From a mom of older kids to a new mama: It won’t always be this hard

I recently had a fairly major surgery, and in many ways, the recovery felt like being a new mom again. Like an exhausted and overwhelmed mom of babies and young kids. I was in pain, exhausted yet unable to sleep, and my body didn’t feel like my own. I just couldn’t imagine a time when things wouldn’t be so hard. 

Further complicating things was knowing that others who had a similar surgery to my own had seemingly sailed through recovery. Was I not as strong? More of a whiner? And when would things get easier? All thoughts that I had as a new mom too.

Things are hard now—really hard—but they’ll get easier. Eventually.

The things I wish I could have told myself as a new mom were the same things I tried to tell myself as a recovering patient: things will get easier; it won’t always be this hard.

This proved to be true. Things did get easier. (As a parent and as a patient.)

So I will say to you what I wish I could have said to myself: Things are hard now—really hard—but they will get easier.

When my kids were younger, I used to cringe any time moms of older kids would say things like “big kid, big problems” and “just you wait.” It felt condescending and patronizing.
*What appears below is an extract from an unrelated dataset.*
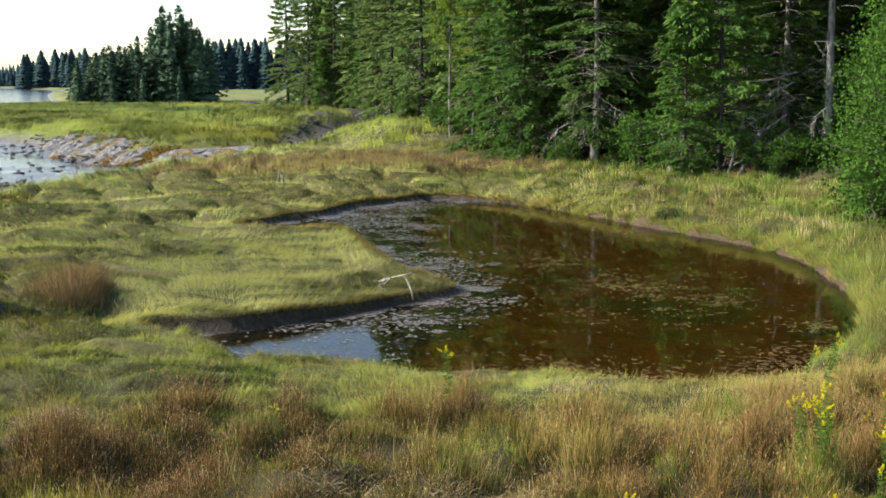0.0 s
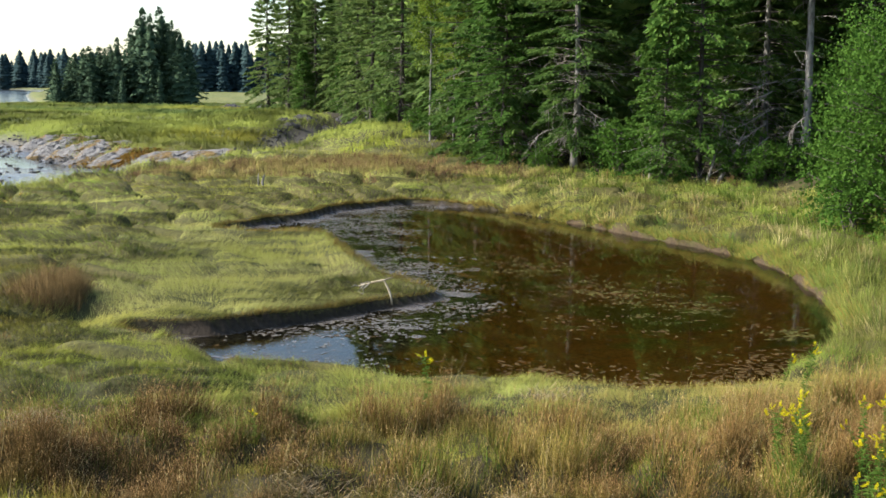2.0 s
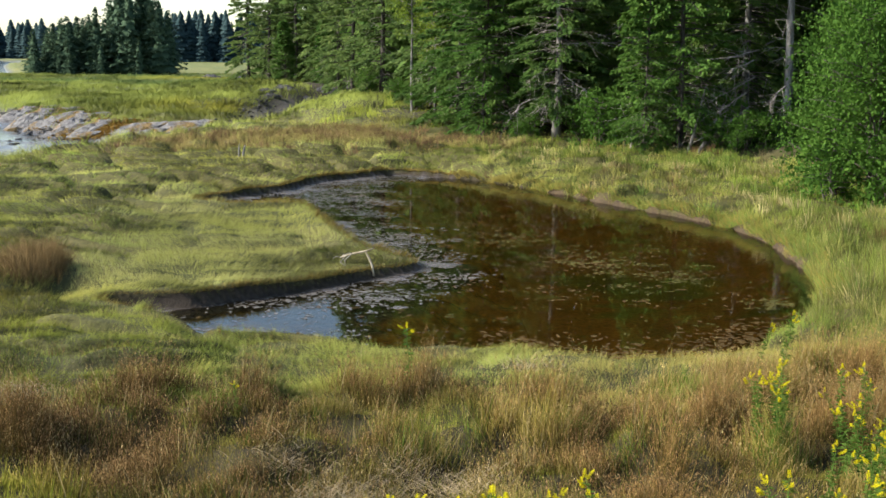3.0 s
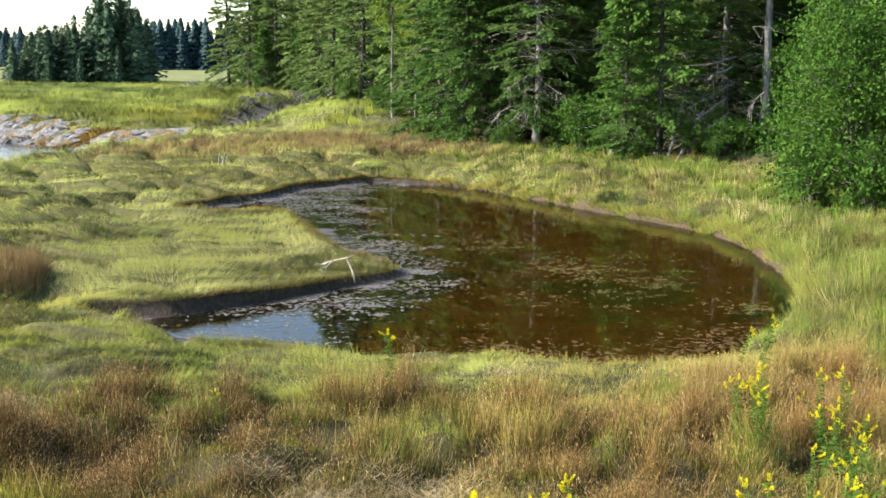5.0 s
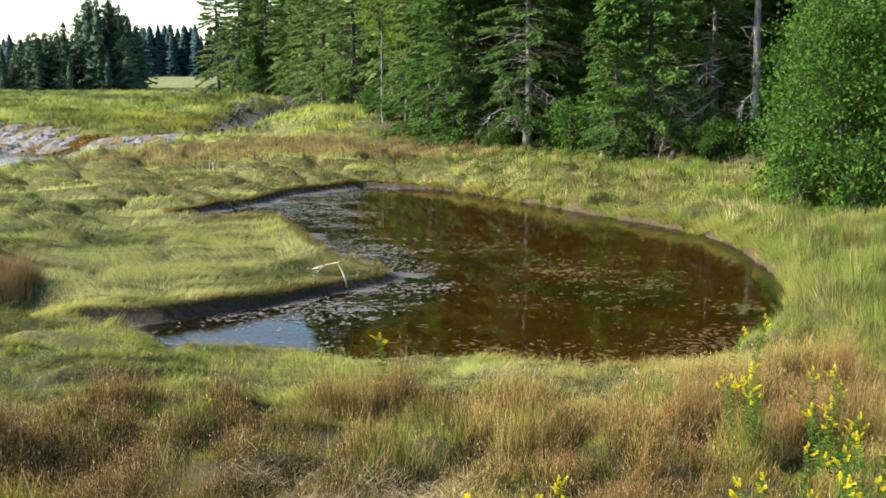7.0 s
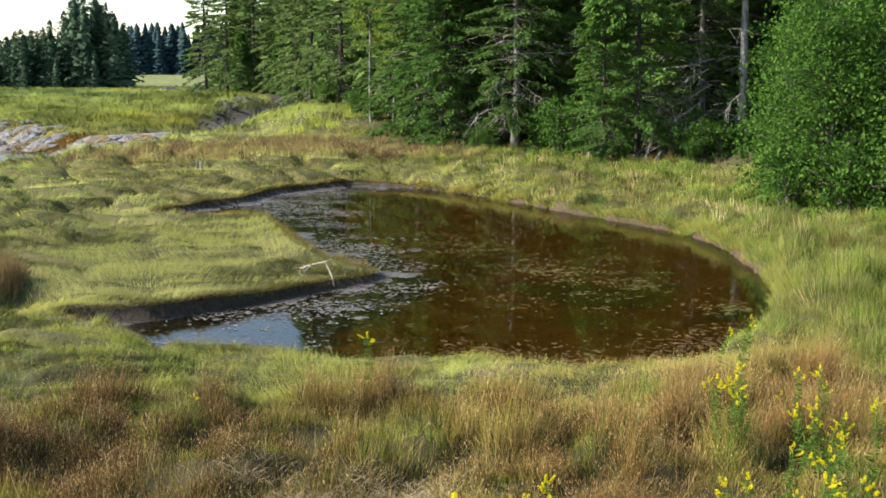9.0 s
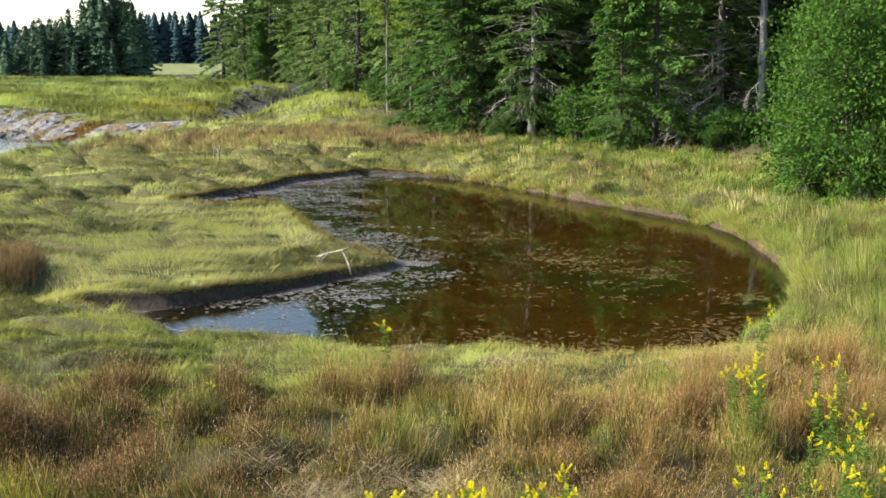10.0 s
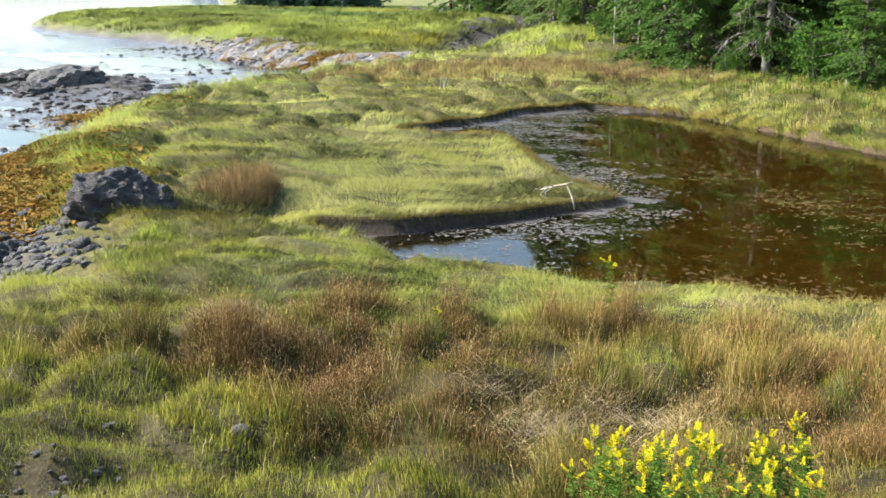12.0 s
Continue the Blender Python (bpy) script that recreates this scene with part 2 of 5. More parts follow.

I wanted to remind them that when their kids were little, things like sleep regression and tantrums didn’t feel little just because their child was little. Because hard is hard. Period. 

Now that my kids are in middle school and high school, I wish I could say that I never made these unhelpful comments, but I suspect I have. And I’m sorry. Because here’s the thing that people are less likely to say even though it’s equally true: it actually does get easier.

I’m not suggesting that it gets easy, or that being a parent never stops being hard—because, well, most things in life that are important are also hard—but many aspects of it do get easier.

For one thing, you get stronger. More confident. More comfortable. You learn to listen to your instincts and trust your gut a little more. You learn how to listen to what your child is really trying to tell, not just what they are actually telling you with cries and tantrums and eye rolls. You settle in. 

But it isn’t just that. Some parts of parenting become easier too. Your baby eventually sleeps through the night. The tantrums stop. One day you will sail through the grocery store aisles alone because your kids are at school or are old enough to be left home alone. 

You will see glimpses of who your child is becoming and it will nearly break your heart, not out of sadness but because your heart can’t contain so much joy.

You will find time and energy to connect with your partner again. You’ll remember who you were in your pre-mama days and combine the best traits of her with the woman you are now to grow into this new person you love more than ever.

Your body will adjust. Your children will become more independent. You will find new ways to bond with them, new activities that you enjoy doing together. 

You will see glimpses of who your child is becoming and it will nearly break your heart, not out of sadness but because your heart can’t contain so much joy.

You will learn from your mistakes and, in the process, you will teach your child how to forgive—not just others, but yourself too.

Sure, there will be new challenges. And there will also be times when parenting feels whole lot harder (like age 12, for instance). But those times will pass, and you will know that they will pass. You will know that the hard phases are just that—phases. They aren’t permanent, nor are they a reflection on you as a parent or a person. 

So to those mamas who feel exhausted and overwhelmed, like things will never get easier, let me tell you: things will get easier. And even if it feels like others aren’t struggling like you are, like parenting is easier for other mamas, know this: parenting is hard. Period. But it won’t always be quite this hard.

In the meantime, do what you can to take care of yourself and your little one. Resist the urge to compare yourself to other parents. Rest when you can. Put one foot in front of the other. And know that you are more than enough, and you are not alone.

And when things do get easier, take a deep breath and enjoy it. You deserve it.